Mas é preciso cuidado para que não haja desperdício de dinheiro público. Favelados entrevistados nos últimos dias por jornais e emissoras de televisão declararam a intenção de usar as indenizações anunciadas para erguer novos barracos em outras áreas da cidade.

Se não houver um controle eficaz, com esse programa de ajuda a Prefeitura estará simplesmente transferindo favelas de um lugar para outro, sem resolver um problema que é cada vez mais grave.

A população favelada de São Paulo aumentou 38% nos últimos quatro anos, passando de 290 mil famílias (1,3 milhão de pessoas) para 400 mil famílias, com cerca de 2 milhões de pessoas. Em boa parte, o crescimento é vegetativo, como parece indicar o fato de o número de favelas ter baixado de 2.018 para 1.538, desde 2003.

Mas também é fato que algumas concentrações de submoradias se uniram, num processo de conurbação, e incharam, com a verticalização de barracos.
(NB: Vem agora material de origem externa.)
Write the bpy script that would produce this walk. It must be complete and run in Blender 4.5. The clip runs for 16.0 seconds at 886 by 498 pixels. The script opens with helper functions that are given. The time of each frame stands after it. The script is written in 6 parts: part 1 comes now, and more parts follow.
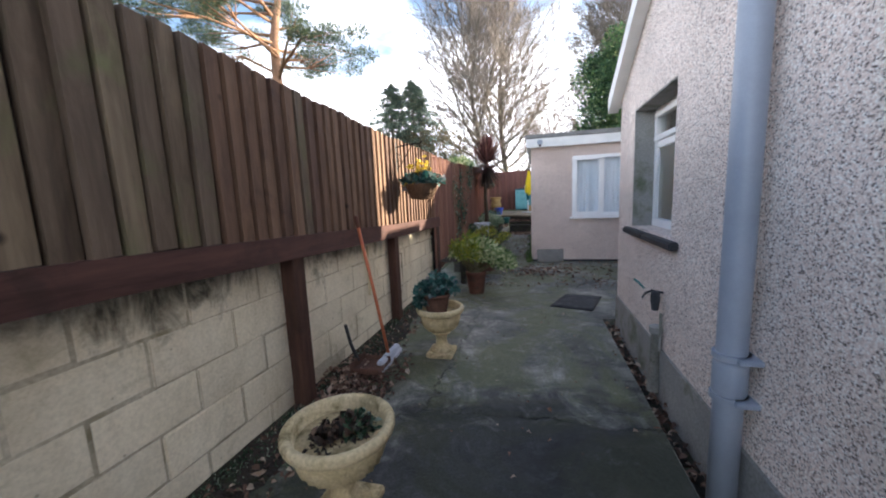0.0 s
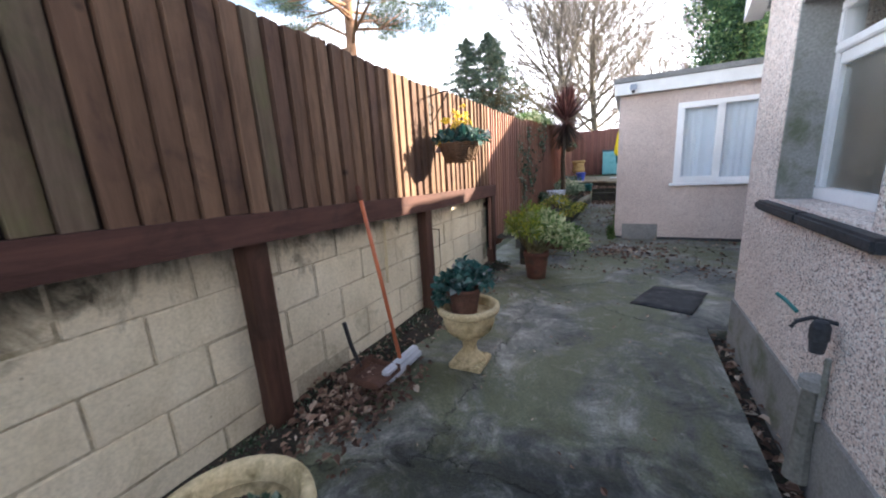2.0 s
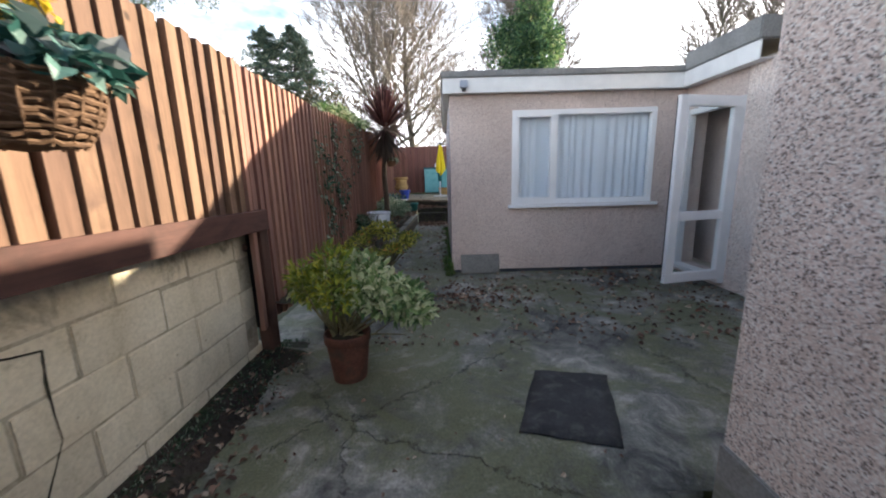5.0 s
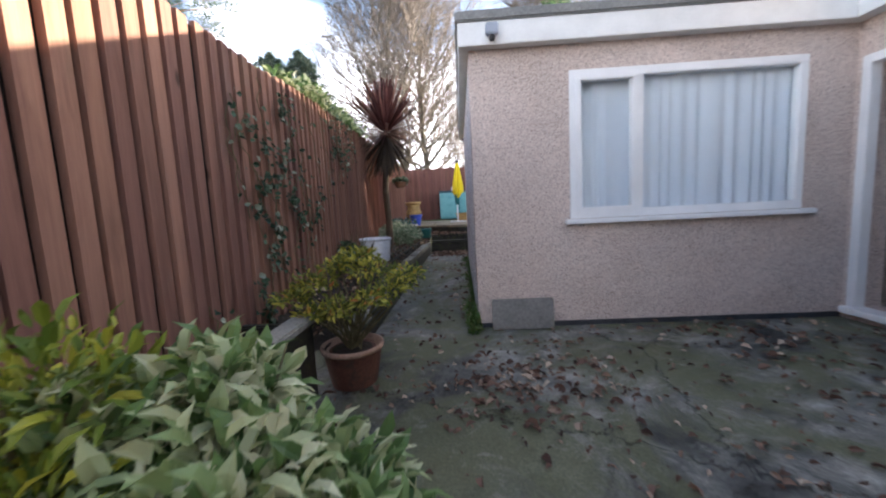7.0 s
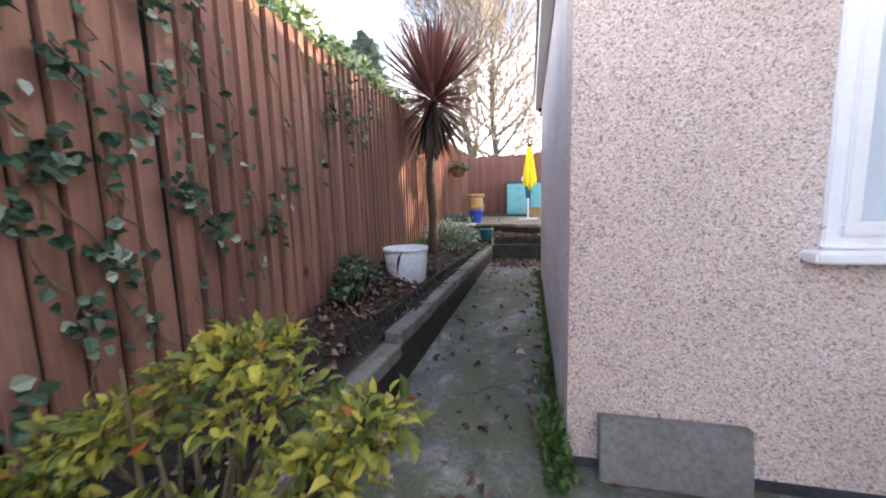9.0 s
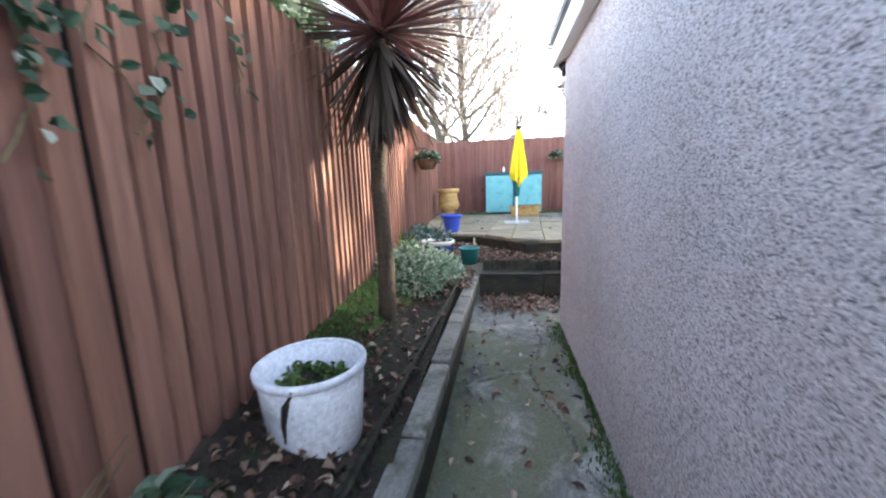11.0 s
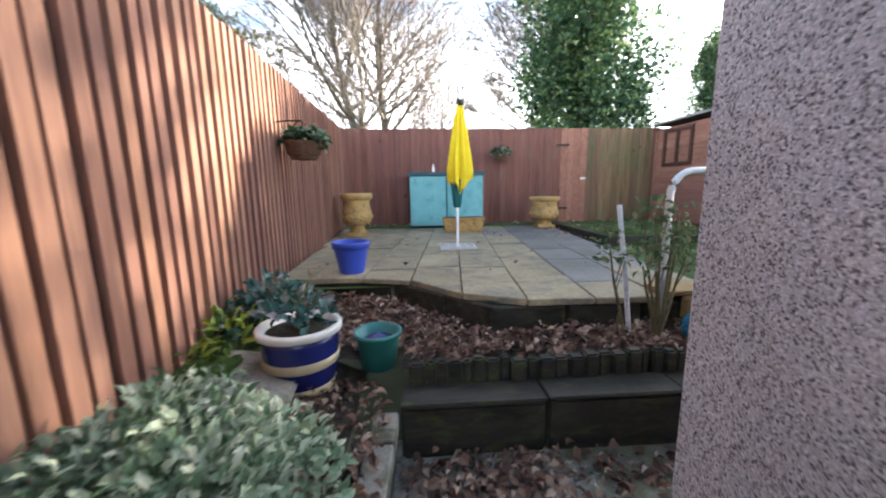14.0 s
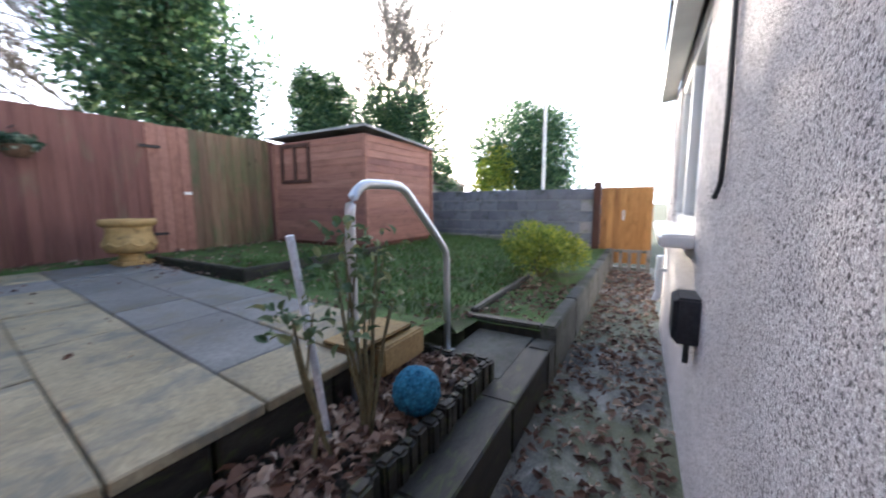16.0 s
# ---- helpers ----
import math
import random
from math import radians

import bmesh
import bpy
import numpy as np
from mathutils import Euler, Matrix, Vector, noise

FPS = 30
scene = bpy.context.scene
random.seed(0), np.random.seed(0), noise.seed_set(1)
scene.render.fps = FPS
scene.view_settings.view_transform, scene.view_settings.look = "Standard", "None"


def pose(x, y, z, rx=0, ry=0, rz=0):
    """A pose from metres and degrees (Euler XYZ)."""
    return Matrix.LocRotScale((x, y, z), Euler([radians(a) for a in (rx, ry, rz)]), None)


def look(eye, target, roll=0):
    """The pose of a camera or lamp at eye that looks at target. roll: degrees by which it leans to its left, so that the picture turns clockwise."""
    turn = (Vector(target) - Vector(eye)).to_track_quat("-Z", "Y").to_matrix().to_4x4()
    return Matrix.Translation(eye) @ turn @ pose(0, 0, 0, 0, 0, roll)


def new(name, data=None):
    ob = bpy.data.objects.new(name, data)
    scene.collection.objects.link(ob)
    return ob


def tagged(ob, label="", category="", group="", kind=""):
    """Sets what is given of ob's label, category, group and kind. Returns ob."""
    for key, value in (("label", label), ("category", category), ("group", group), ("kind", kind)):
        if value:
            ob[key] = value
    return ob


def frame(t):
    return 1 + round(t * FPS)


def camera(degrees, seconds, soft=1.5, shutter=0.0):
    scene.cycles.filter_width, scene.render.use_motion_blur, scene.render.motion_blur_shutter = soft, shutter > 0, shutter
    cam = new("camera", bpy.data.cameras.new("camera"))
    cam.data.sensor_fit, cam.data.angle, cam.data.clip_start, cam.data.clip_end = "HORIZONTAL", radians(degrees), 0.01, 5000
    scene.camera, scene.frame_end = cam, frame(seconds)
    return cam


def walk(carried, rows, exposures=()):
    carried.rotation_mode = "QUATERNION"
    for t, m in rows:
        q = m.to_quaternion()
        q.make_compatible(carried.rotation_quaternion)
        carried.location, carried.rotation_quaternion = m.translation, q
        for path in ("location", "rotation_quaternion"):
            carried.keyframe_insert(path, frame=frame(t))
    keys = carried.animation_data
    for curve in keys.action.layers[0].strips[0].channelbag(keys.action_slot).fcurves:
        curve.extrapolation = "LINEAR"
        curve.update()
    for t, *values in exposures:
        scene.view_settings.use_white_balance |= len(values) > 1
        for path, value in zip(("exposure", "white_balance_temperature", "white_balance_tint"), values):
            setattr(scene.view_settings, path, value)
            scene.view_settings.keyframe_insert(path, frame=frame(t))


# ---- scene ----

Ocorre, ainda, que as obras de reurbanização das favelas atraem novos moradores, que migram de outras áreas invadidas em busca de melhorias como redes de água e esgoto e iluminação. Os ¿migrantes¿ constroem seus barracos nas áreas próximas das favelas urbanizadas e esperam 5 anos. Completado esse prazo, passam a ter, conforme o Estatuto das Cidades e o Plano Diretor de São Paulo, o direito de regularizar a posse do imóvel.

Assim, tornam-se proprietários de uma casa na favela sem ter de entrar nas filas intermináveis de candidatos a uma moradia nos conjuntos habitacionais populares.